[start of Given records]
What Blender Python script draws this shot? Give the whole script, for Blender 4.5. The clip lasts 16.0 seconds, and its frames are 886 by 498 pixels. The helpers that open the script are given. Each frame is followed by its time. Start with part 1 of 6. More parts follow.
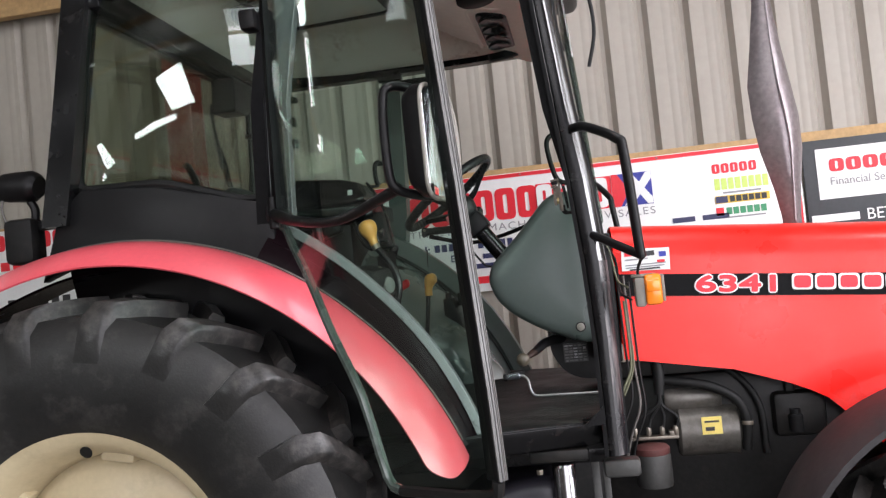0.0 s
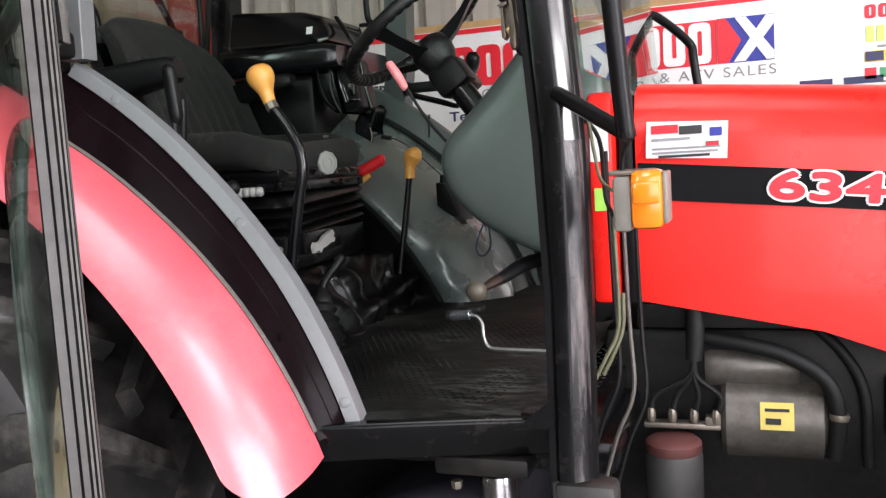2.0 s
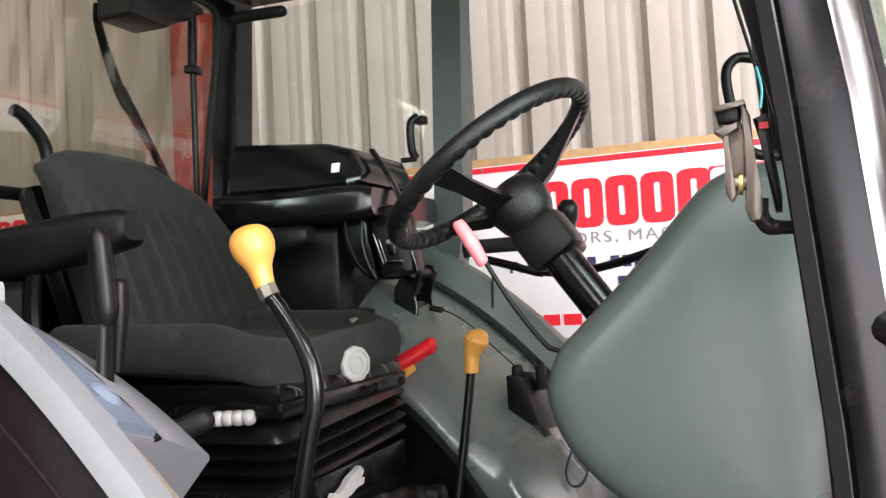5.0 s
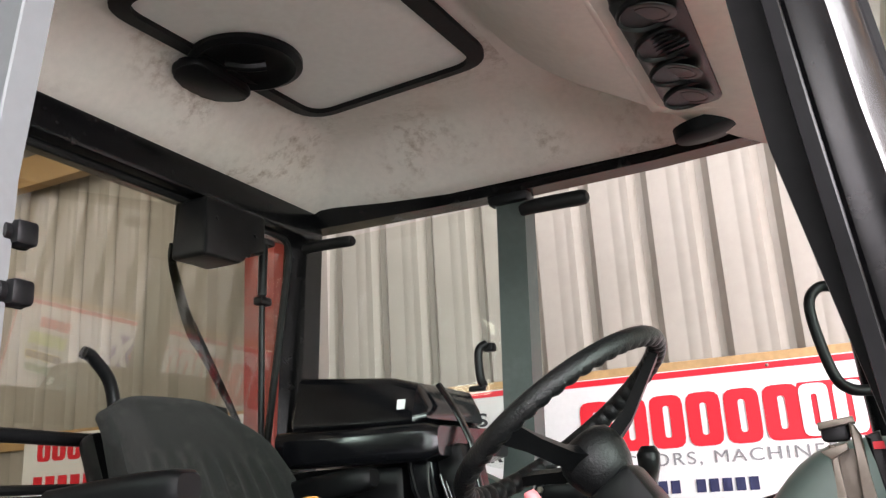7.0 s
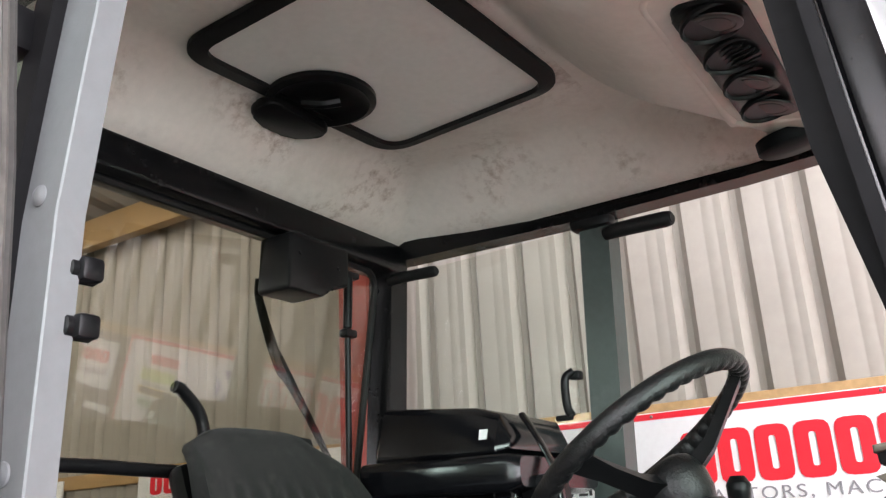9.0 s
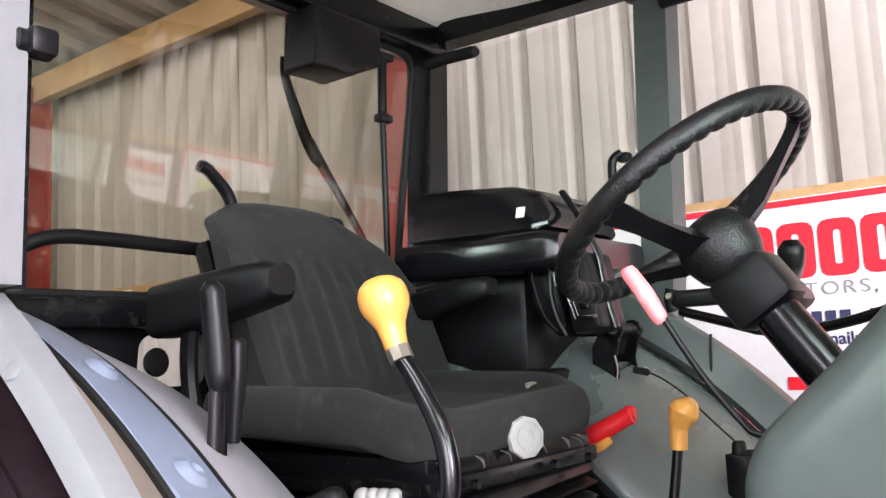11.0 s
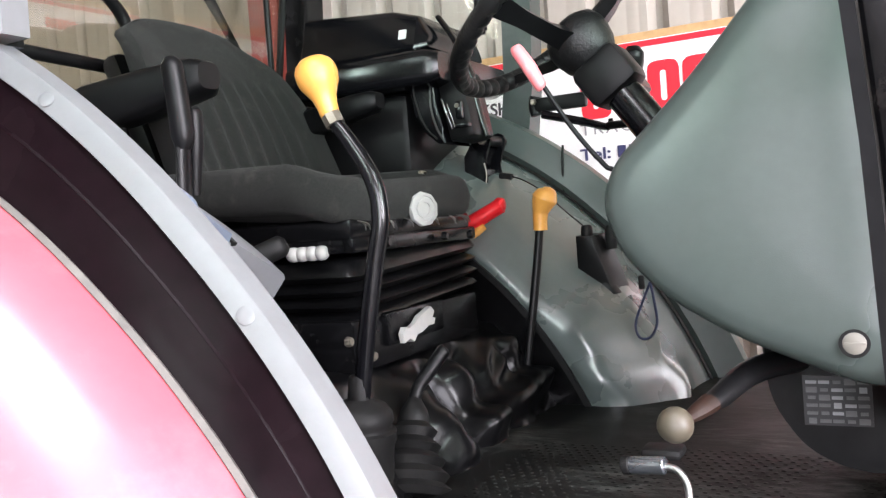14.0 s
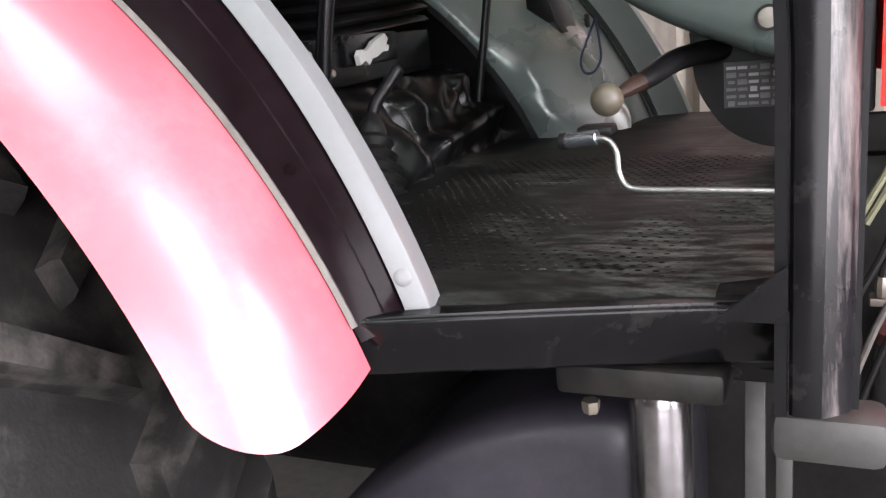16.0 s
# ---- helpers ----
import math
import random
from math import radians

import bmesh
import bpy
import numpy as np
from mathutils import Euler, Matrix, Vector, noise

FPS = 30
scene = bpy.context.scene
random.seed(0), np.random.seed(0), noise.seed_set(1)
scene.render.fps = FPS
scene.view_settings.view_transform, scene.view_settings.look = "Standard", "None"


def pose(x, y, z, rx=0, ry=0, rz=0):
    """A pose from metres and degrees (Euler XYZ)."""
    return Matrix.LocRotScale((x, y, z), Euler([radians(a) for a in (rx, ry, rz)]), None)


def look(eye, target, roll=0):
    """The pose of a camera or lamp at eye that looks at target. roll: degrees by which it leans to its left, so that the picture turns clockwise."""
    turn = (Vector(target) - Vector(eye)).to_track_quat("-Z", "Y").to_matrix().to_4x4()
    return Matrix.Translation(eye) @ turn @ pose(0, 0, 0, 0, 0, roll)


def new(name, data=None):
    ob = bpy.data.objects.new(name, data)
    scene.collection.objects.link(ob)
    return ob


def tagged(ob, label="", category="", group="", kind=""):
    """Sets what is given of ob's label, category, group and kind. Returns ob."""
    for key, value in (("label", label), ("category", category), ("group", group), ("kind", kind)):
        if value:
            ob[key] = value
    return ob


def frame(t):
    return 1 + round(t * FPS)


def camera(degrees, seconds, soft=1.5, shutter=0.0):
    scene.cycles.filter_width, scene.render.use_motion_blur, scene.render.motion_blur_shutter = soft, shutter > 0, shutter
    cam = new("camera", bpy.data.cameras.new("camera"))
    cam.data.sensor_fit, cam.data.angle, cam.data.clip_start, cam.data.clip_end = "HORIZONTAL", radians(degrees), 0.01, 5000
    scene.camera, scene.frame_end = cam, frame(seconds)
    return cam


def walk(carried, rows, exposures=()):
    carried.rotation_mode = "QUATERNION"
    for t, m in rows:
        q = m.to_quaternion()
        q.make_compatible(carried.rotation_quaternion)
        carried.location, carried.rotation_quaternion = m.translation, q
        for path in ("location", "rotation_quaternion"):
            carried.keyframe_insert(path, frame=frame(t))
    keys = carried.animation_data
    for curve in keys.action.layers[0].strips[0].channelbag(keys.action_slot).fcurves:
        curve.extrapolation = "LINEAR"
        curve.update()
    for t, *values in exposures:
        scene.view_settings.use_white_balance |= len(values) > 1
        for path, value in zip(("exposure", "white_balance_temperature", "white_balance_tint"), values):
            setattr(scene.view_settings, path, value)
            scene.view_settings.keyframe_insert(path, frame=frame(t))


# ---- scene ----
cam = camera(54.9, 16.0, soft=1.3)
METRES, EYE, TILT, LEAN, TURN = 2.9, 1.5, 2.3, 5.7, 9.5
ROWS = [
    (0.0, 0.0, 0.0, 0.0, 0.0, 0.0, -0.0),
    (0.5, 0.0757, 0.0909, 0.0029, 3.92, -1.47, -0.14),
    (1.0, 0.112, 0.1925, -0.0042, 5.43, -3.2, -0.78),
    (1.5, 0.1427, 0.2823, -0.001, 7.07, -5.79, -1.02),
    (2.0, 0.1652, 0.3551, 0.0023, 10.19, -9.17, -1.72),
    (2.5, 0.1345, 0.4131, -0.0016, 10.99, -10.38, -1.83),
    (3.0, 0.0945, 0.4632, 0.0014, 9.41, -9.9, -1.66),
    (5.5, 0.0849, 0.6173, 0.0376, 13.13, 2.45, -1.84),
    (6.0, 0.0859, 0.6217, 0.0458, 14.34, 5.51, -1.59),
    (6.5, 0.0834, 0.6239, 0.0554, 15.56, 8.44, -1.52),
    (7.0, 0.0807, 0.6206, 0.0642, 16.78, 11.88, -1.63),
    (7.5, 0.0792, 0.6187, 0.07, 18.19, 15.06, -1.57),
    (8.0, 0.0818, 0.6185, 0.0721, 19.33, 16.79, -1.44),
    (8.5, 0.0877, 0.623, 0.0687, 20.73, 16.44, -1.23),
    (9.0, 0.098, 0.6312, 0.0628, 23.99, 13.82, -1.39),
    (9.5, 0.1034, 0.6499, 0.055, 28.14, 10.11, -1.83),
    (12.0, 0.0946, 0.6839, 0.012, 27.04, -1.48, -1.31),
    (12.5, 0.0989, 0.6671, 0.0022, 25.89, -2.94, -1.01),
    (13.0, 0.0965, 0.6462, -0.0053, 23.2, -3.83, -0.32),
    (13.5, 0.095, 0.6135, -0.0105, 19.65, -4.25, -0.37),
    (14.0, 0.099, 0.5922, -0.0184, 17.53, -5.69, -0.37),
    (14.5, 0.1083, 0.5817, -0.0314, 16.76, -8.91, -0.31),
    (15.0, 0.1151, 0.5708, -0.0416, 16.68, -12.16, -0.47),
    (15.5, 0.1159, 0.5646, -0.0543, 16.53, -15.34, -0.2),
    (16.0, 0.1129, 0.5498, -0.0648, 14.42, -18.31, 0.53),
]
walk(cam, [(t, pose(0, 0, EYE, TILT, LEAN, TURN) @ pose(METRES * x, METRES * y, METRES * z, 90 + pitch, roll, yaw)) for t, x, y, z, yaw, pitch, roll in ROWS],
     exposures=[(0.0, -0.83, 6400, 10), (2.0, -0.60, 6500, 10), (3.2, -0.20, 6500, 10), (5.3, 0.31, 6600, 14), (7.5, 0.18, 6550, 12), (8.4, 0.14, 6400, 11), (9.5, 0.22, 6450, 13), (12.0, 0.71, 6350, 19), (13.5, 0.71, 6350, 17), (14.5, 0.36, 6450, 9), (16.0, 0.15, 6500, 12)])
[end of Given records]
[start of Given records]
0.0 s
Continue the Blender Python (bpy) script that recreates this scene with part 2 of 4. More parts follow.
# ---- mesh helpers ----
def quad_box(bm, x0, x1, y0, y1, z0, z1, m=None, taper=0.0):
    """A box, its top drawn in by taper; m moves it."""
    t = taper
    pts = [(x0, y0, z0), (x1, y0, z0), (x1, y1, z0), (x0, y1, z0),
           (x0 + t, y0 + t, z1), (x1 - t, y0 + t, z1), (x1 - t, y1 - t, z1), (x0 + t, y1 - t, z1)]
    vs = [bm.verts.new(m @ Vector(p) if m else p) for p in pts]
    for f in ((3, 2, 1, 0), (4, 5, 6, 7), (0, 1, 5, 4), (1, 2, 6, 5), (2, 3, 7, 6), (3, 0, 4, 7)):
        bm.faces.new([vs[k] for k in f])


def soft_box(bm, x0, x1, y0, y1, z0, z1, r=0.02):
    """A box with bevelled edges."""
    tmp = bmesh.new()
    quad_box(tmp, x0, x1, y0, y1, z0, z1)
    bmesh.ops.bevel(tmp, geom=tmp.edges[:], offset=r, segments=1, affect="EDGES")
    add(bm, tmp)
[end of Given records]
→ Required task
Copy out exactly the lines running from the one with "# ---- helpers" to the one with "shutter > 0, shutter", including both ends, and nothing more.

→ Complete answer
# ---- helpers ----
import math
import random
from math import radians

import bmesh
import bpy
import numpy as np
from mathutils import Euler, Matrix, Vector, noise

FPS = 30
scene = bpy.context.scene
random.seed(0), np.random.seed(0), noise.seed_set(1)
scene.render.fps = FPS
scene.view_settings.view_transform, scene.view_settings.look = "Standard", "None"


def pose(x, y, z, rx=0, ry=0, rz=0):
    """A pose from metres and degrees (Euler XYZ)."""
    return Matrix.LocRotScale((x, y, z), Euler([radians(a) for a in (rx, ry, rz)]), None)


def look(eye, target, roll=0):
    """The pose of a camera or lamp at eye that looks at target. roll: degrees by which it leans to its left, so that the picture turns clockwise."""
    turn = (Vector(target) - Vector(eye)).to_track_quat("-Z", "Y").to_matrix().to_4x4()
    return Matrix.Translation(eye) @ turn @ pose(0, 0, 0, 0, 0, roll)


def new(name, data=None):
    ob = bpy.data.objects.new(name, data)
    scene.collection.objects.link(ob)
    return ob


def tagged(ob, label="", category="", group="", kind=""):
    """Sets what is given of ob's label, category, group and kind. Returns ob."""
    for key, value in (("label", label), ("category", category), ("group", group), ("kind", kind)):
        if value:
            ob[key] = value
    return ob


def frame(t):
    return 1 + round(t * FPS)


def camera(degrees, seconds, soft=1.5, shutter=0.0):
    scene.cycles.filter_width, scene.render.use_motion_blur, scene.render.motion_blur_shutter = soft, shutter > 0, shutter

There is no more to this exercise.